这都什么时候了,你才知道找过来?早干嘛去了?还是找你的未婚妻去吧。
田悠悠的眼泪簌簌地落下,大颗大颗地落在枕头上,一点声音都没有。
“外面那个男人是谁?”周墨衍的低声问,声音不像刚才那么冰冷,手抚上田悠悠的发顶,轻轻的摩挲。
这次周墨衍没有称韩冲“那个狗男人”。
虽然刚才他听到韩冲喊田悠悠“姐!”,但他必须要弄明白他和田悠悠是什么关系,否则他还是会揍他个半死。
谁允许他和她有说有笑,谁允许他和她那么亲密地一起吃饭、看电视还笑的那幺放肆,谁允许他在这里留宿的?
看见陌生的男人和她那么亲密,他嫉妒的发狂,愤怒得要爆炸,早就忍不住要过来揍那个狗男人了!
“要你管!”田悠悠赌气的声音带着浓浓的鼻音。
“好,我去问他!”周墨衍起身。
“他是我弟弟!亲弟弟!”田悠悠知道这个狗男人根本不会跟韩冲好好说话,韩冲脸上、身上的伤就是证明。
周墨衍长长的吐了口气,他并不知道她什么时候多了个弟弟。
好在,她亲口说那男人是她弟弟。
周墨衍给张特助打了个电话,简短地说了地址和韩冲的情况,让张特助来将他接走。
当然,周墨衍这么做并没有征求韩冲的意思。
韩冲也很上道,从善如流地上了张特助的车。
周墨衍关了卧室的大灯,只留一盏台灯。
靠坐在床头,一只手从田悠悠的胸前伸下去。
“你干什么?”田悠悠惊叫。
他们之前在一起拥抱亲吻,但从来没有到过赤诚相见的地步。年少时的恋爱很纯真,接个吻都够回味半天。
而且,那时候以为很快就会结婚,想把自己留到结婚再交给对方……“我看看伤口!”周墨衍的手顿了一下,很淡然地说,仿佛根本不是对她提要求,而是巡视自己的领地。
“不要!”田悠悠一只手抓住自己的衣服,紧了紧。
她感觉到自己的脸都发烫了,受伤的部位太尴尬了,才不让他看。
“哭了?鼻音这么重。”周墨衍头脸凑过来,指腹在她脸上摩擦,很轻柔也很细致。
哭的枕头都打湿了,却一点声音都没有,这是有多伤心啊?
周墨衍的胸膛像是塞满了湿棉花,沉闷得透不过气来。
他的指腹挨上到她的脸颊,温柔的不像话,田悠悠的眼泪更多了,她此刻觉得背上的伤疼死了。
“我看看。”男人的声音低低的,语气却很执拗。
“不要!”
话音刚落,她的手被男人抽出,另一只手迅速钳制住。
“乖一点!会扯到伤口!”男人的语气毫不妥协,停顿了一下,另一只手便探过来田悠悠知道他的脾气,脸使劲埋在枕头里。

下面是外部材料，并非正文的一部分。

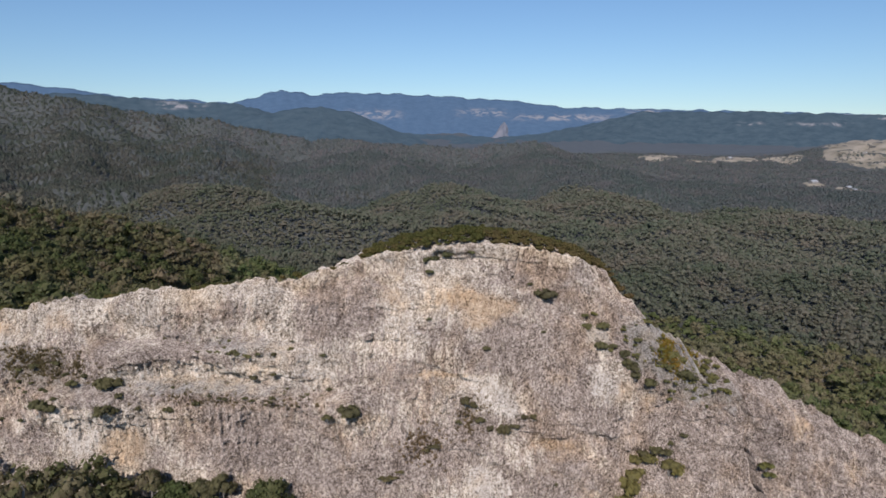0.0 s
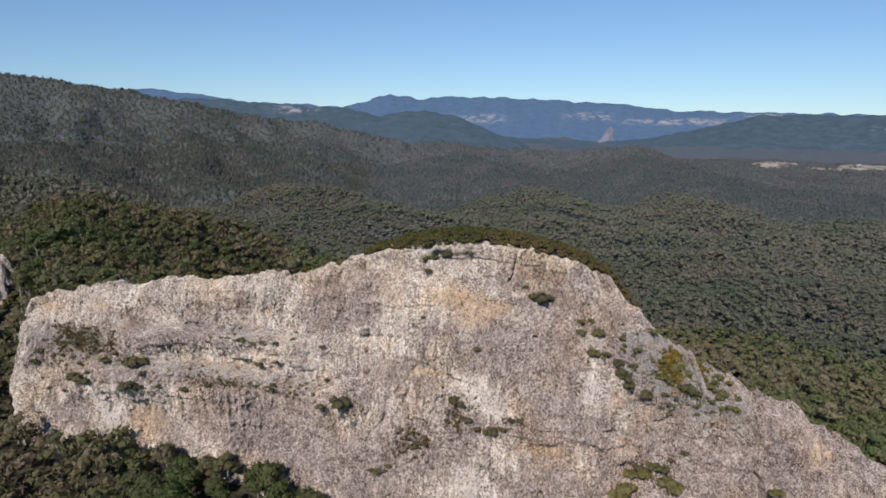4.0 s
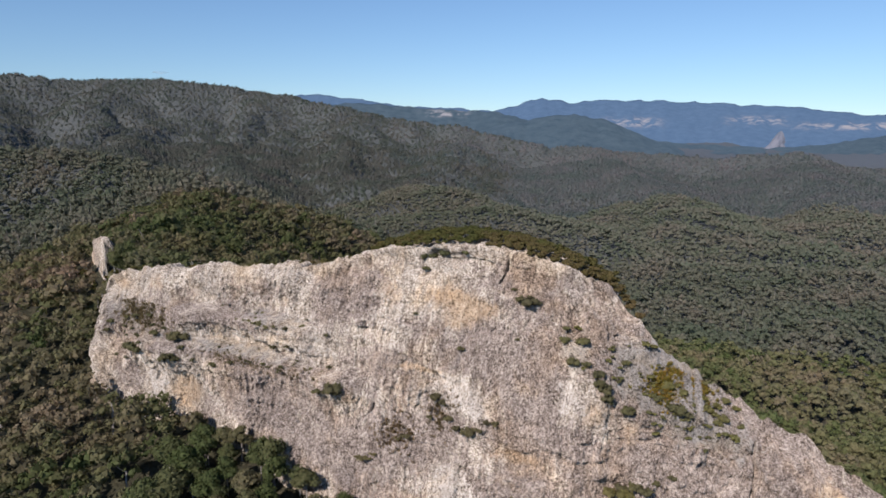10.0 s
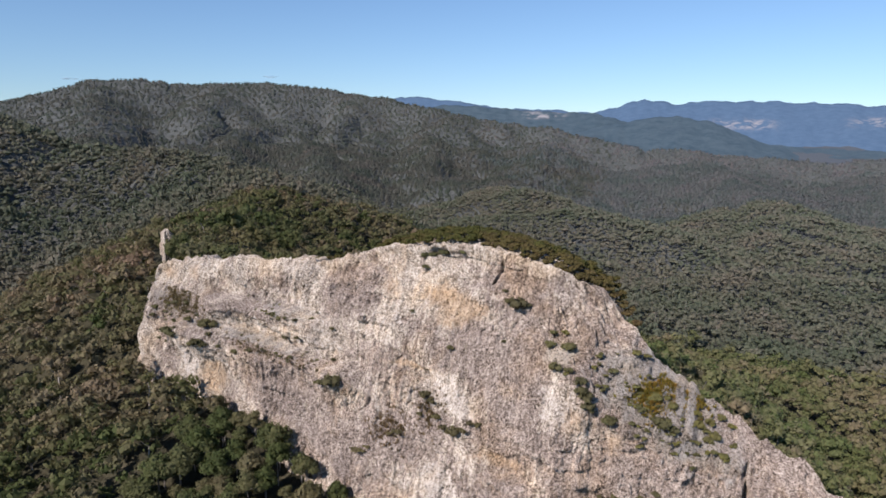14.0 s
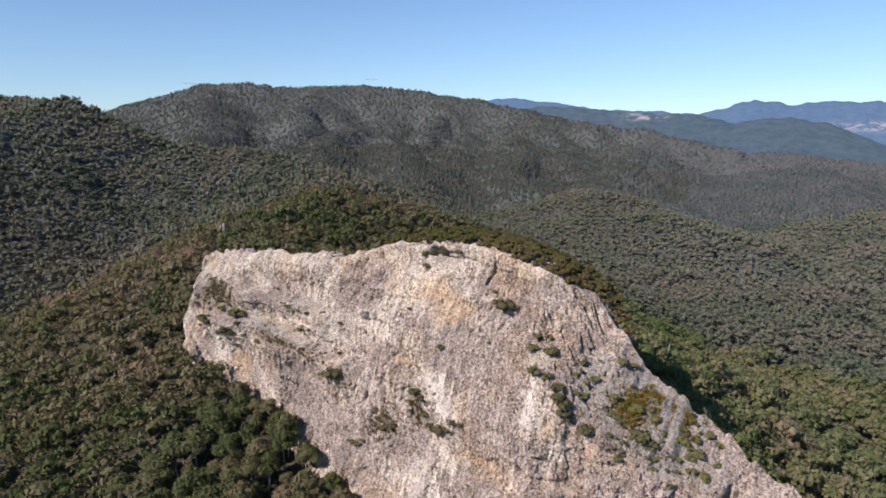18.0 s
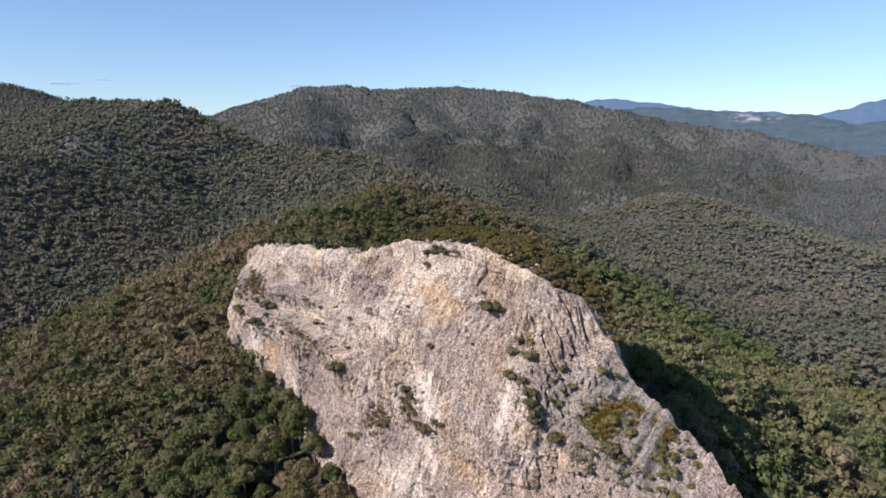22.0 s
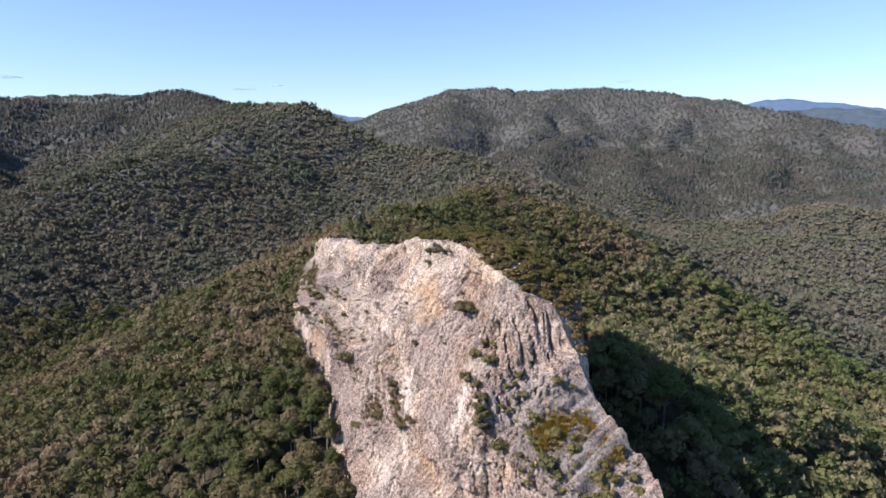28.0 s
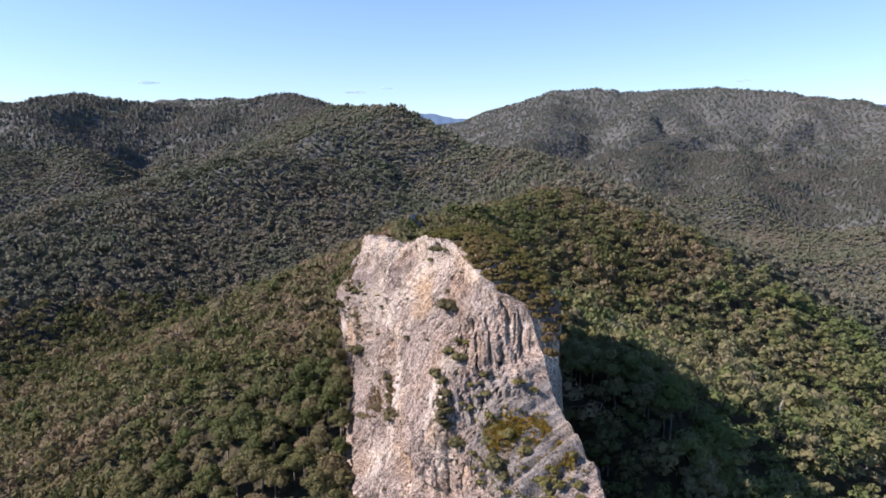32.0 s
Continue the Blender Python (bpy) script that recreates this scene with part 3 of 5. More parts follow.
def build_pinnacle():
    nu, nv = 120, 60
    a = np.linspace(0, 2 * math.pi, nu + 1)[:-1]
    t = np.linspace(0, 1, nv)
    aa, tt = np.meshgrid(a, t, indexing="ij")
    lump = fbm2(np.cos(aa) * 2.2 + 5, np.sin(aa) * 2.2 + tt * 6, 4, 81, 0.6)
    taper = np.sqrt(np.clip(1 - tt**40, 0, 1)) * (1 + 0.18 * lump)
    ca, sa = np.cos(aa), np.sin(aa)
    along = np.sign(ca) * np.abs(ca) ** 0.45 * (16.0 + 1.5 * (1 - tt)) * taper
    bank = np.where(sa > 0, 12.0, 1.6)                    # a broad bank on the shaded side, sheer on the sunny one
    across = np.sign(sa) * np.abs(sa) ** 0.45 * (0.75 + bank * (1 - tt)) * taper
    x = -138.5 + 0.766 * along + 0.643 * across
    y = 190.4 - 0.643 * along + 0.766 * across
    z = 82 + tt * (27.6 - 4.6 * smooth(12, -14, along) - 1.0 * smooth(13, 16, along)) + 0.6 * lump
    f = grid_faces(nu, nv)
    j = np.arange(nv - 1)
    wrap = np.stack([j + (nu - 1) * nv, j, j + 1, j + (nu - 1) * nv + 1], 1)
    n = nu * nv
    me = mesh_from("pinnacle", np.stack([x, y, z], -1).reshape(-1, 3), np.concatenate([f, wrap]), ROCK, {"ochre": 0.45 * smooth(12, 4, along.ravel()), "white": 0.2 * smooth(8, 2, along.ravel()), "crust": np.full(n, 0.0), "lichen": 0.15 + 0.35 * smooth(11, 15, along.ravel())}, False)
    return tagged(new("rock_pinnacle", me), "narrow pale rock fin standing among the trees on the spur", "rock")


build_pinnacle()

# ---- far ranges ----
def build_range(name, label, material, crest, thick, foot, seed, rough, cliffs=(), rows=20, step=0.2):
    """A range of hills whose crest runs through (bearing, distance, elevation)."""
    az = np.arange(crest[0][0], crest[-1][0], -step)
    c = np.array(crest)
    dist, el = np.interp(-az, -c[:, 0], c[:, 1]), np.interp(-az, -c[:, 0], c[:, 2])
    t = np.linspace(0, 1, rows)
    aa, tt = np.meshgrid(az, t, indexing="ij")
    d = dist[:, None] - thick * (1 - tt)
    top = EYE[2] + np.tan(np.radians(el)) * dist + rough * fbm2(az * 1.1, 0 * az, 5, seed, 0.55)
    z = foot + (top[:, None] - foot) * (tt ** 0.9) + (1 - tt) * tt * 4 * rough * 2.2 * fbm2(aa * 0.9, tt * 2.2, 4, seed + 5)
    d = d + 1.5 * rough * fbm2(aa * 1.3, tt * 3, 3, seed + 9) * (1 - tt)
    x, y = EYE[0] - np.sin(np.radians(aa)) * d, EYE[1] + np.cos(np.radians(aa)) * d
    e = np.degrees(np.arctan2(z - EYE[2], d))
    cl = np.zeros(aa.shape)
    for ca, ce, wa, we in cliffs:
        cl = np.maximum(cl, np.exp(-((aa - ca) / wa) ** 4 - ((e - ce) / we) ** 4))
    # a far side, so that the range is a body
    xb, yb = EYE[0] - np.sin(np.radians(az)) * (dist + 60), EYE[1] + np.cos(np.radians(az)) * (dist + 60)
    verts = np.concatenate([np.stack([x, y, z], -1), np.stack([xb, yb, 0 * xb + foot], -1)[:, None, :]], 1)
    cl = np.concatenate([cl, np.zeros((len(az), 1))], 1)
    me = mesh_from(name, verts.reshape(-1, 3), grid_faces(len(az), rows + 1)[:, ::-1], material, {"cliff": cl.ravel()}, True)
    return tagged(new(name, me), label, "mountains", kind="structure")


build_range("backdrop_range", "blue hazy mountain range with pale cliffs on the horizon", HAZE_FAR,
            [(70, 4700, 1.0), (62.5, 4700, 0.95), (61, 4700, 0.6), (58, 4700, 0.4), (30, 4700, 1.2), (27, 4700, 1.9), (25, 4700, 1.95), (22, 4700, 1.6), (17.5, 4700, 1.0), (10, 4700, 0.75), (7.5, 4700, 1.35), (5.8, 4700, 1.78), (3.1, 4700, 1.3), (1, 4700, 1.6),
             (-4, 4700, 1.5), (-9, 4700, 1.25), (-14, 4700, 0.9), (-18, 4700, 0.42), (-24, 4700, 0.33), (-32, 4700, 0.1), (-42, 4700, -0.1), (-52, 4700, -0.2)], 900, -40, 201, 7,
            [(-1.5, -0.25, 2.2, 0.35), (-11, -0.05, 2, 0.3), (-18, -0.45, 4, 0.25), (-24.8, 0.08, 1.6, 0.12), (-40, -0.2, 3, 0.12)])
build_range("backdrop_hills", "wooded hills before the mountain range, tinted blue-green for haze", HAZE_MID,
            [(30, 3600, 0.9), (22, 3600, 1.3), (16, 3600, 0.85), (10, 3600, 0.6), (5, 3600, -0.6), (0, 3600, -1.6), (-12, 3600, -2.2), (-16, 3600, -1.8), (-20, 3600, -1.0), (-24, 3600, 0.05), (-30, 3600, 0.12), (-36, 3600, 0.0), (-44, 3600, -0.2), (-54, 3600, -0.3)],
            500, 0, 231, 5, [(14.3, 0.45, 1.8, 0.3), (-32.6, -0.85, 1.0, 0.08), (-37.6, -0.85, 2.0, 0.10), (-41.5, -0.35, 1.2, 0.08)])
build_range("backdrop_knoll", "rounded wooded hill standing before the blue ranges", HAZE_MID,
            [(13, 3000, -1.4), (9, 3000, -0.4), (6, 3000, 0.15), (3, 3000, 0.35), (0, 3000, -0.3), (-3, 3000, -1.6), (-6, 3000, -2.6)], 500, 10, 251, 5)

# ---- trees ----
rng = np.random.default_rng(7)
ICO = None


def ico():
    """The twelve corners and twenty faces of an icosahedron."""
    g = (1 + 5**0.5) / 2
    v = np.array([(-1, g, 0), (1, g, 0), (-1, -g, 0), (1, -g, 0), (0, -1, g), (0, 1, g), (0, -1, -g), (0, 1, -g), (g, 0, -1), (g, 0, 1), (-g, 0, -1), (-g, 0, 1)], float)
    f = [(0, 11, 5), (0, 5, 1), (0, 1, 7), (0, 7, 10), (0, 10, 11), (1, 5, 9), (5, 11, 4), (11, 10, 2), (10, 7, 6), (7, 1, 8),
         (3, 9, 4), (3, 4, 2), (3, 2, 6), (3, 6, 8), (3, 8, 9), (4, 9, 5), (2, 4, 11), (6, 2, 10), (8, 6, 7), (9, 8, 1)]
    return v / np.linalg.norm(v[0]), np.array(f)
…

手摸到扣子,一颗颗解开,毫不迟疑的动作让她有些恼怒。
动作这么熟练?他跟别的女人也是如此吗?
又有什么好奇怪的呢?
他这样的钻石王老五身边从来都不寂寞,更是连未婚妻都有的人。
想到这里,田悠悠更不想说话了,心口的郁结一点点扩大。
周墨衍轻轻地抬起她一只手臂,缓缓地地揭开衣服,后背上的纱布隐隐透出殷红的血迹,半个背都泛着青肿。
周墨衍的手指轻轻触碰纱布的边缘,伤口看起来很长。她最怕疼了,打个针都会眼圈泛红,他总要哄上半天才好。
伤成这么重,他又在医院耽搁了那么久,难怪她会委屈成这样。
男人的眉头拧成一个浅浅的“川”字。
“告诉我,谁干的?”周墨衍的声音不高,却充满震慑心灵。
“摔的。”田悠悠淡淡地说。
他当然不会相信。
周墨衍扶额,轻不可闻的叹息,她还是听得到。
好吧,你不说,我便不问了,最好别让我知道是谁干的。
“叫医生过来看看吧,不然会留疤的。”周墨衍侧身摸着她的头发,柔声哄着。
“不要!”田悠悠不想这个时间叫医生过来,而且确实觉得没有必要。
可她简短的两个字,在男人听来根本就是在赌气,像个受了伤的孩子没有等到家长关心的那种赌气。
周墨衍看她赌气的样子,心里暖暖的,这才是他的小女人。